O colegiado da Corte superior afastou a possibilidade de reconhecimento do “racismo reverso” por considerar que o racismo é um fenômeno estrutural, que historicamente afeta grupos minoritários. Assim, restou fixado o entendimento de que a injúria racial não se configura a partir de ofensas dirigidas a pessoas brancas exclusivamente em razão da sua cor de pele.
O Ministério Público do Estado de Alagoas apresentou uma denúncia contra um homem negro, por suposta prática de injúria racial contra um imigrante branco italiano, que estaria sendo chamado de “escravista cabeça branca europeia”, por meio de aplicativos de mensagens. O órgão acusador baseou a denúncia em suposta ofensa à raça europeia da pretensa vítima.
Segundo o ministro relator Og Fernandes, a injúria racial somente se caracteriza quando há uma relação de opressão histórica. A tipificação do crime de injúria racial visa resguardar grupos minoritários historicamente discriminados e a interpretação das normas deve considerar a realidade concreta e a proteção desses grupos, conforme diretrizes do protocolo de julgamento com perspectiva racial do CNJ, o qual reconhece o racismo como um fenômeno estrutural baseado na hierarquia historicamente imposta por grupos dominantes.
O objeto central do julgado em questão foi a interpretação teleológica da lei de racismo (lei 7.716/1989), notadamente no sentido de compreendê-la de acordo com o objetivo para o qual ela foi criada.
Com efeito, o art. 20-C da mencionada legislação dispõe que “na interpretação desta lei, o juiz deve considerar como discriminatória qualquer atitude ou tratamento dado à pessoa ou a grupos minoritários que cause constrangimento, humilhação, vergonha, medo ou exposição indevida, e que usualmente não se dispensaria a outros grupos em razão da cor, etnia, religião ou procedência”.

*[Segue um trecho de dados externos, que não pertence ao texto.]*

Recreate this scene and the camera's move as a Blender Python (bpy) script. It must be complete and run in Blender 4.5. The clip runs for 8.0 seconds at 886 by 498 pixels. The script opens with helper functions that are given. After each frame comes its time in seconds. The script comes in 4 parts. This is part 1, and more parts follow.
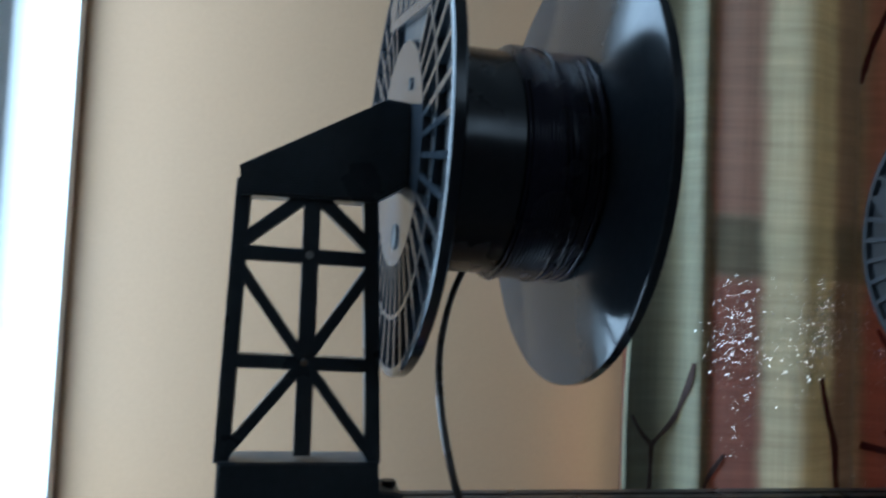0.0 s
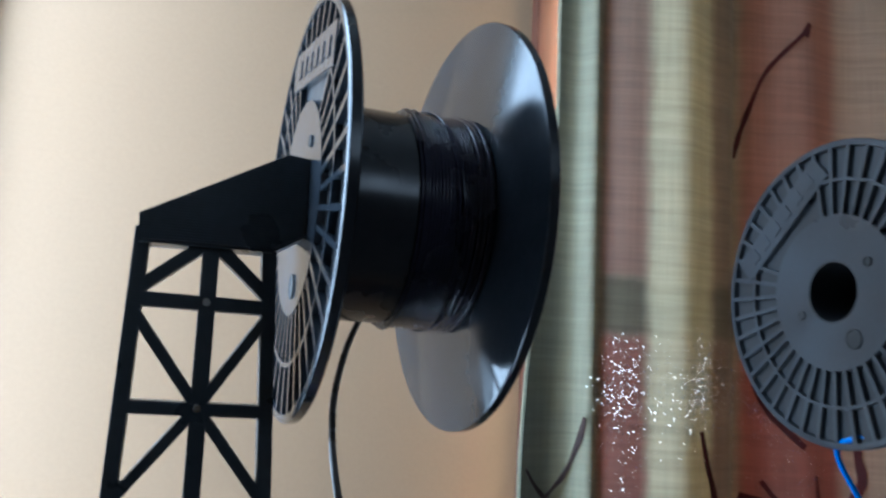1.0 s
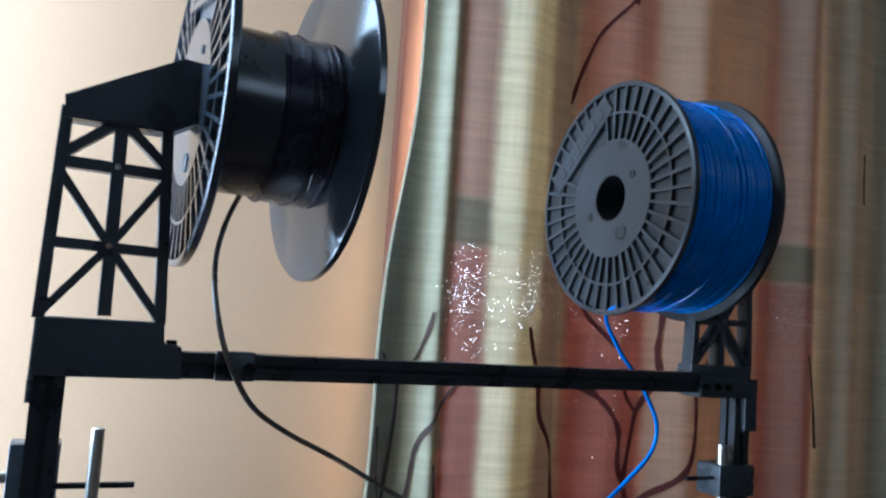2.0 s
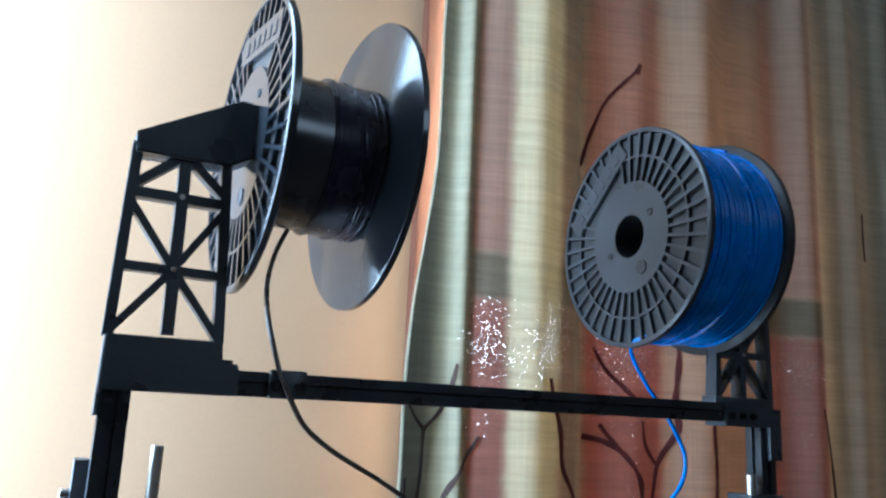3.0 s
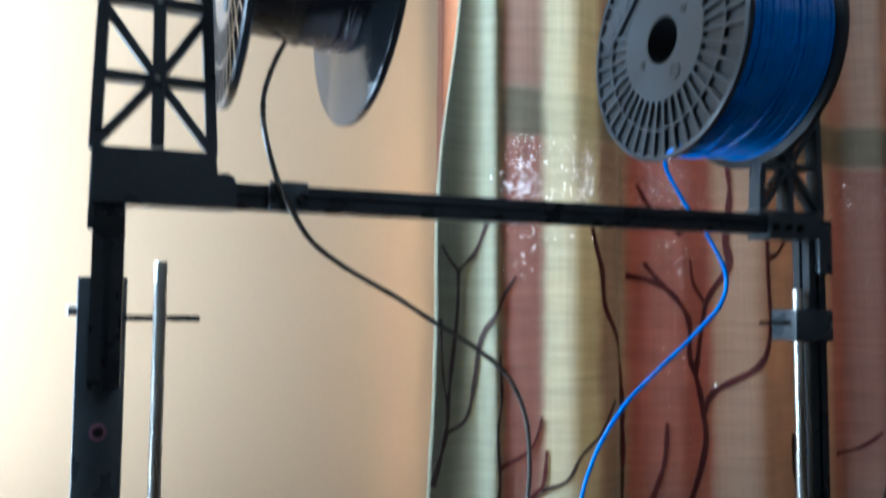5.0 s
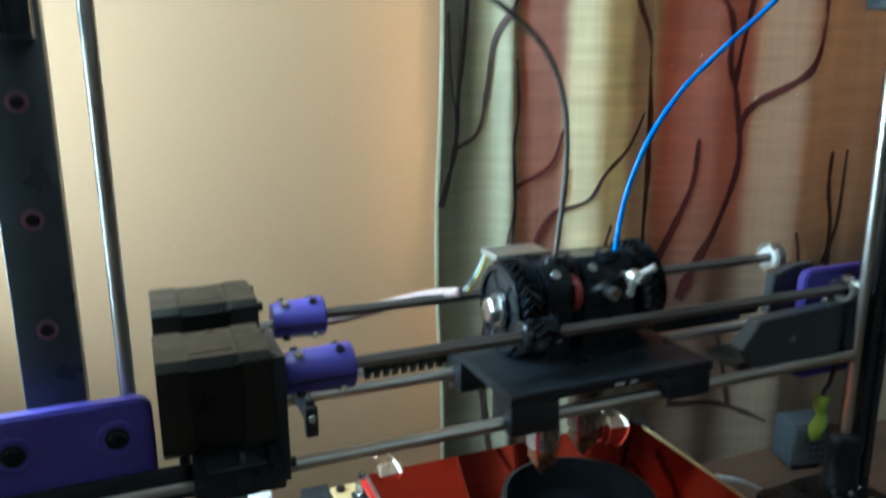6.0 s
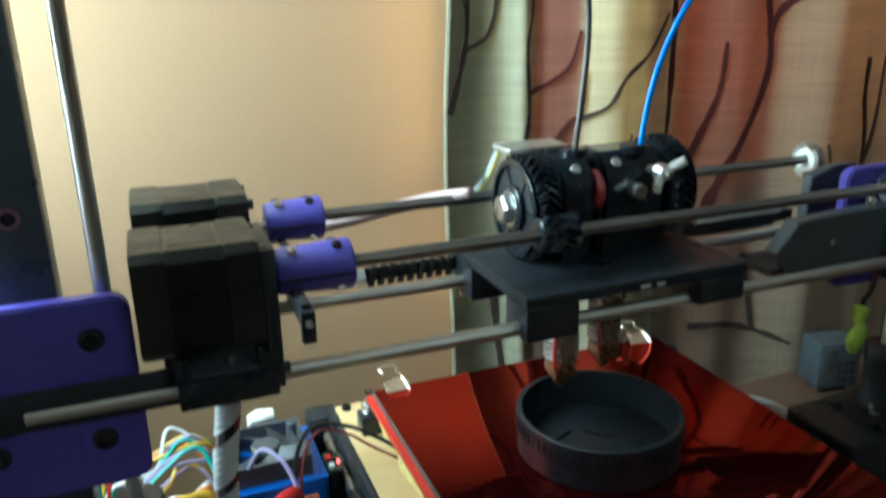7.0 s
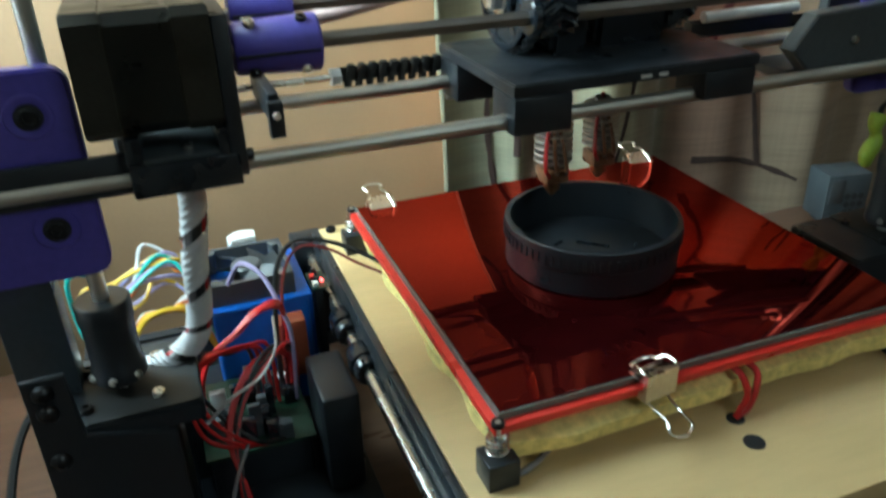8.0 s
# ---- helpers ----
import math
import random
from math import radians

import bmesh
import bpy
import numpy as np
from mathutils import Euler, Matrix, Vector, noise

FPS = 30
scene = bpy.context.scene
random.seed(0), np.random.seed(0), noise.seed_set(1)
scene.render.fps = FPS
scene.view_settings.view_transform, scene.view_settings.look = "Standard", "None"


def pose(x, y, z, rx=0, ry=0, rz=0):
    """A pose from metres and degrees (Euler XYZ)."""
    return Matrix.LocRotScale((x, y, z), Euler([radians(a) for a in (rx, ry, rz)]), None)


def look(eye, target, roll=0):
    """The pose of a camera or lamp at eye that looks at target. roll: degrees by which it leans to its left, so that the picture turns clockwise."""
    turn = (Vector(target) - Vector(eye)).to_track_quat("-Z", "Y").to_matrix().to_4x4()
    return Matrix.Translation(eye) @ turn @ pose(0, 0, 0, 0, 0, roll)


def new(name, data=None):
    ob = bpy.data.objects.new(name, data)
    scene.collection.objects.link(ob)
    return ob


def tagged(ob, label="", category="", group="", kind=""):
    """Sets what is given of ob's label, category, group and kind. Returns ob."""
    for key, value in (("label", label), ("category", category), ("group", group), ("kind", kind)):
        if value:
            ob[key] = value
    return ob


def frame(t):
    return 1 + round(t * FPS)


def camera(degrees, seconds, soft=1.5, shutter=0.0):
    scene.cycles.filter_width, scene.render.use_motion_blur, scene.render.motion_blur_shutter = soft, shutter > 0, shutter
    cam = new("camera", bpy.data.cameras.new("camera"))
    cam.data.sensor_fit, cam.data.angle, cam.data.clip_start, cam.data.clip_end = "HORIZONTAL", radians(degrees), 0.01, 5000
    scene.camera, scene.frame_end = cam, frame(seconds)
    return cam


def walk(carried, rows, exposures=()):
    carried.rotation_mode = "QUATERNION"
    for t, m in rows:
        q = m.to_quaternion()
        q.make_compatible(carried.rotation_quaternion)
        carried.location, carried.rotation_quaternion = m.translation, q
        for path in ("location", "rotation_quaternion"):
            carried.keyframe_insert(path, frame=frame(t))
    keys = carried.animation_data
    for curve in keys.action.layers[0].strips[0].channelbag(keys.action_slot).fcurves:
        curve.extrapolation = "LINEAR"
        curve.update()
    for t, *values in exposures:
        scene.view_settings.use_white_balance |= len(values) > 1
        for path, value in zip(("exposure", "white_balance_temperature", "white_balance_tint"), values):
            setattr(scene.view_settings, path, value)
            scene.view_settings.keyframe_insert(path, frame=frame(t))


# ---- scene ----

Nesse sentido, no entendimento do relator, a expressão “grupos minoritários” revela um traço muito mais político do que quantitativo, de modo que se refere não ao contingente populacional, mas àqueles que, ainda que numericamente majoritários, não estão igualmente representados nos espaços de poder.
Assim, a conclusão interpretativa utilizada no julgado visou preservar o bem jurídico tutelado pela norma que, no caso dos autos, seria o combate ao racismo estrutural contra pessoas negras.
Impende-se destacar que a decisão do STJ não impede que ofensas dirigidas a pessoas brancas sejam enquadradas no crime de injúria simples, mas afasta a possibilidade de tipificação como injúria racial em caso de ofensa baseada exclusivamente na cor da pele.
Portanto, o julgamento do STJ estabelece um precedente importante na interpretação das leis antirracistas no Brasil. Ao conceder o habeas corpus para afastar qualquer interpretação que considere a injúria racial aplicável a ofensas dirigidas a pessoas brancas exclusivamente por essa condição, rechaçando a tese falaciosa de "racismo reverso", a Corte reafirmou que a legislação não pode ser descontextualizada, devendo sempre considerar o papel histórico do racismo na exclusão de grupos racializados.